A car is driving down an open road at sunset.

Before You Are Young and Wise…

You must be young and stupid, as the proverb goes. Boy, did I ever meet that! I treated that car like a rented mule, flogging it from my job at Whataburger and later a concrete yard, all the way back home. Every time I turned the key, it was even odds if it would start up at all. Nothing was worse than driving along and seeing that shiny orange light pop on and knowing that I was about to have another massive dent in the pocketbook. I felt cheated. I felt sad. Most of all, I felt angry. Pure and simple. I was angry at myself for neglecting to find myself a car I actually wanted, I was angry at my parents for buying such a lemon, and I was especially angry at the seller who’d convinced them it was a good idea!

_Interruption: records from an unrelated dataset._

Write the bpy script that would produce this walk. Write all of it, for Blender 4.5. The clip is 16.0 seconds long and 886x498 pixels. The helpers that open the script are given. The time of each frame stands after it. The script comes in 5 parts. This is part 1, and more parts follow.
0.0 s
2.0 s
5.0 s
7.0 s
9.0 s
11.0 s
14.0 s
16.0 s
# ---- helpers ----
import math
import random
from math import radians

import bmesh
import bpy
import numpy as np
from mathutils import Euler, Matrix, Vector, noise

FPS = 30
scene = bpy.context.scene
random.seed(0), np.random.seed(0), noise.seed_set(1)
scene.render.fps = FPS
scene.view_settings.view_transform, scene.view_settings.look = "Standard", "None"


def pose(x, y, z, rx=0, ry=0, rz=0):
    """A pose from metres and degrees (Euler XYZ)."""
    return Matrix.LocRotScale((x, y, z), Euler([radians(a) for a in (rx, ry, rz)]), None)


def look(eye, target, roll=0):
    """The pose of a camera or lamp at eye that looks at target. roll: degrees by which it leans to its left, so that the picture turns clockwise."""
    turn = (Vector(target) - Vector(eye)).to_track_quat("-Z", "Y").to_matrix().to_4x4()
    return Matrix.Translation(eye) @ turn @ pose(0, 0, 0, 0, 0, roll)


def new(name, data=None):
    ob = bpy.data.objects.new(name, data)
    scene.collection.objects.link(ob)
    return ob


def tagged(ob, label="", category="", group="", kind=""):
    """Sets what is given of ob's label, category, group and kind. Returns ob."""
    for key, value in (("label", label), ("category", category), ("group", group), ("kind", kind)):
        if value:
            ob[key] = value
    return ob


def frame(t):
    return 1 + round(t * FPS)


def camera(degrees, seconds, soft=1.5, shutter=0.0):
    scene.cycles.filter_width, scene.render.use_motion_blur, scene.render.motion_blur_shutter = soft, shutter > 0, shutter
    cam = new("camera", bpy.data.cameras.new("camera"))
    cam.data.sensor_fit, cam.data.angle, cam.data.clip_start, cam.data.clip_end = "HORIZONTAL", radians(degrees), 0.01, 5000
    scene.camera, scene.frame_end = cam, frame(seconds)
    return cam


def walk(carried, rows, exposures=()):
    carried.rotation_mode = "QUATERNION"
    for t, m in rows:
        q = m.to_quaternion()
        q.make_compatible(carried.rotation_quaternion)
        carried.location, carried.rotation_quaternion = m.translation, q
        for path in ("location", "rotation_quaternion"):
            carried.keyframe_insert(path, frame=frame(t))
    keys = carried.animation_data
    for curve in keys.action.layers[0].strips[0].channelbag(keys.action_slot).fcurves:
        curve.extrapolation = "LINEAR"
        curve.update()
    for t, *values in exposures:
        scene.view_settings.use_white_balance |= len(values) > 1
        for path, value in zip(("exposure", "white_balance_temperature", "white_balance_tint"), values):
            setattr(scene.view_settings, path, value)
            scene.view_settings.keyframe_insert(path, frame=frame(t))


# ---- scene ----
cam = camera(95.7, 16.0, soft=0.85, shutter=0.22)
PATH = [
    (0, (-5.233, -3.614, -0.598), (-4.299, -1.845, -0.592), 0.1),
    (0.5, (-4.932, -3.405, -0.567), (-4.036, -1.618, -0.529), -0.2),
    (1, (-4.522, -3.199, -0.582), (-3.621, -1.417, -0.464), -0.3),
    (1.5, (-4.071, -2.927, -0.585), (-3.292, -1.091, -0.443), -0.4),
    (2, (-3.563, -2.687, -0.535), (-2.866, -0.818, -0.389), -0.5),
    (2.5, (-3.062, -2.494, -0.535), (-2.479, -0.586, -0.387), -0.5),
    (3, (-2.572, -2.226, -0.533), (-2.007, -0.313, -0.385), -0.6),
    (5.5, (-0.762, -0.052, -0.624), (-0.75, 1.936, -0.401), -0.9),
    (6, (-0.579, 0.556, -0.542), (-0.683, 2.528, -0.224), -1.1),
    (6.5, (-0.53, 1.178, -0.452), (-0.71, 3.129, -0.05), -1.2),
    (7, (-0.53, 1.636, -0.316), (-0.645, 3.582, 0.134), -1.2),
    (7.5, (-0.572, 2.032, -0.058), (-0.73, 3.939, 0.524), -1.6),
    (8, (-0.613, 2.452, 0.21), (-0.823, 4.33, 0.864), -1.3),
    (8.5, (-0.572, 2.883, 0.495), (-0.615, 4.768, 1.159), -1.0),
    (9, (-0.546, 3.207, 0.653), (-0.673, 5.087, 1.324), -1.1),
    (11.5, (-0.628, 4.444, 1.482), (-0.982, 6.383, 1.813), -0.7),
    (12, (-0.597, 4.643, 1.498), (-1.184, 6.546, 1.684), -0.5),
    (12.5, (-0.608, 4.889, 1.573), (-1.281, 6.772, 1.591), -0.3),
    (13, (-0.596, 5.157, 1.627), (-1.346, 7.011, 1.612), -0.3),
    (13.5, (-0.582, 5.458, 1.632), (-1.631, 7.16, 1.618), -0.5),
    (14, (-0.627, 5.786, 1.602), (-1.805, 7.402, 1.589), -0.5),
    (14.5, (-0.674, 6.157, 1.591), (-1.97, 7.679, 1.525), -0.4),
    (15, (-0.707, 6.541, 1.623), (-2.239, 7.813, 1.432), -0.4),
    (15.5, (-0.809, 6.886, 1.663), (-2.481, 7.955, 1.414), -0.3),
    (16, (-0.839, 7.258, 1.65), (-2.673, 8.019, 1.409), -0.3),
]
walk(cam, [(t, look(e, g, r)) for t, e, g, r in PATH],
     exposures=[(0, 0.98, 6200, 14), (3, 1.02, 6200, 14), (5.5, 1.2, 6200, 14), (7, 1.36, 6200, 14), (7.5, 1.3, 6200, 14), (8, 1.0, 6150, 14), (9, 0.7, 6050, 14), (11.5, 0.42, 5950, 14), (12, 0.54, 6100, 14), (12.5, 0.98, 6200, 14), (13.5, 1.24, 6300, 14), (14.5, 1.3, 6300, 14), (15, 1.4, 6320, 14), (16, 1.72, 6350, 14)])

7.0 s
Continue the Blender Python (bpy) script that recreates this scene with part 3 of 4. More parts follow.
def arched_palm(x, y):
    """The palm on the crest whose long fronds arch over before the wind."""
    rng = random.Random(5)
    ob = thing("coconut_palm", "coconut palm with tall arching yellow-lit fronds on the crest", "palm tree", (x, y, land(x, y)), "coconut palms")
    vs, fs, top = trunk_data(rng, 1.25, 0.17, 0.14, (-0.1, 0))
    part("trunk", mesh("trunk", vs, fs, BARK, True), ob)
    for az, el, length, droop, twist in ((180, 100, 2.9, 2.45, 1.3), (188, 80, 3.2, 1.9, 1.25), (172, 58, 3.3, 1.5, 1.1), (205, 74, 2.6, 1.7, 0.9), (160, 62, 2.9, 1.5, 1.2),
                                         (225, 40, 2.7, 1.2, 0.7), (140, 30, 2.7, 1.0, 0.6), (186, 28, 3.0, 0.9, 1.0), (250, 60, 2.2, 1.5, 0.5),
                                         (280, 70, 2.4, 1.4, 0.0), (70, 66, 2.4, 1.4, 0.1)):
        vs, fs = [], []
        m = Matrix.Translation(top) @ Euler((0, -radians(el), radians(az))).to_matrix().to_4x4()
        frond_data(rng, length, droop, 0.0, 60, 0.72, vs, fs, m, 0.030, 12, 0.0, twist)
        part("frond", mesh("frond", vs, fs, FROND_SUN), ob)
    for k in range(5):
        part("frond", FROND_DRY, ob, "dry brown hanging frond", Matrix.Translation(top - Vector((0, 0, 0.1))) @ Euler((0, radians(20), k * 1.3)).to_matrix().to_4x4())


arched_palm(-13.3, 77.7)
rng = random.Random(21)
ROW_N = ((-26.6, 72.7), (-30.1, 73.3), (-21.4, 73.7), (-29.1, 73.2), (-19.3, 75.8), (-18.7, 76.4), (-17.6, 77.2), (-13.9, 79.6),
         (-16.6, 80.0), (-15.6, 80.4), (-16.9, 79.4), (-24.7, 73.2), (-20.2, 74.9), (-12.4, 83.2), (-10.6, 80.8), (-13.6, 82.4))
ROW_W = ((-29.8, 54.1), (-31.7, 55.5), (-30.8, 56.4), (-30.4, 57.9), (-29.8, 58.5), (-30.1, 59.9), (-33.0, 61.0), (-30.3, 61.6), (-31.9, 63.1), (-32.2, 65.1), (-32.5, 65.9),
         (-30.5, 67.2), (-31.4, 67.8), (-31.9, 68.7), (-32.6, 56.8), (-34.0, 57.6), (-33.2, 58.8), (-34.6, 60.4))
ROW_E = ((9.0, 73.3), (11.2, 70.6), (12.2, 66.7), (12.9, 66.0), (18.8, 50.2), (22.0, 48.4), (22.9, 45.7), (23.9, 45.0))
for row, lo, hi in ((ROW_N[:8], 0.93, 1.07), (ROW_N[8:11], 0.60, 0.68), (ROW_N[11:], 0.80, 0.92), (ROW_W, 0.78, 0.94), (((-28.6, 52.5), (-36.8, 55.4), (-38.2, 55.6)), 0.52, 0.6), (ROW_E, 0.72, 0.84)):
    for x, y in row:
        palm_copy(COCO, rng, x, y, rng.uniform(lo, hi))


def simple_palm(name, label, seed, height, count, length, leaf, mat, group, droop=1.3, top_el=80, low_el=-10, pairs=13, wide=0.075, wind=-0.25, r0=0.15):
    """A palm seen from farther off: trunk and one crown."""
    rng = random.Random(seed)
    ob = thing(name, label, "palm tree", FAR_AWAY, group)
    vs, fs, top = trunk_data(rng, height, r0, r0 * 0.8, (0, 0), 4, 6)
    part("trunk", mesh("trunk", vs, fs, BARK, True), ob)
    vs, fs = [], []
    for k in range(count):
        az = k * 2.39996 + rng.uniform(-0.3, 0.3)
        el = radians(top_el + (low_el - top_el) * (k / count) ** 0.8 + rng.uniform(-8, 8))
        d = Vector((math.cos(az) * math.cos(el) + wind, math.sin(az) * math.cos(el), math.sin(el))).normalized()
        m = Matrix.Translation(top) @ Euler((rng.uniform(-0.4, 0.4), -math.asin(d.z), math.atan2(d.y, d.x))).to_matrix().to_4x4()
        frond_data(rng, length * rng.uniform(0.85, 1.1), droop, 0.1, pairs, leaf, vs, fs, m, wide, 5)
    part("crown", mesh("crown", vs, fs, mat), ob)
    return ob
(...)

Sometimes you have to know when it’s time to cut your losses, but it isn’t always that simple. I needed the car to get to my job, so I could afford to buy another car in the first place. It was like trying to bail out a sinking boat with a colander. It was always going to be a losing battle. I was left borrowing thousands of dollars from my father to keep a car I didn’t want in the first place around long enough to replace it. Eventually, I did manage to palm it off at a Honda dealership as a trade-in to a 2003 Honda CRV, which was another mistake all on its own. That, however, is a story for another day.

As I look back on my automotive timeline, it’s nice to know I’ve learned how to keep a car running on my own. I’ve learned to take my time looking for the things I want and be proactive about it. Sometimes, finding the perfect car is all about being in the right place, at the right time, and knowing what you’re looking for.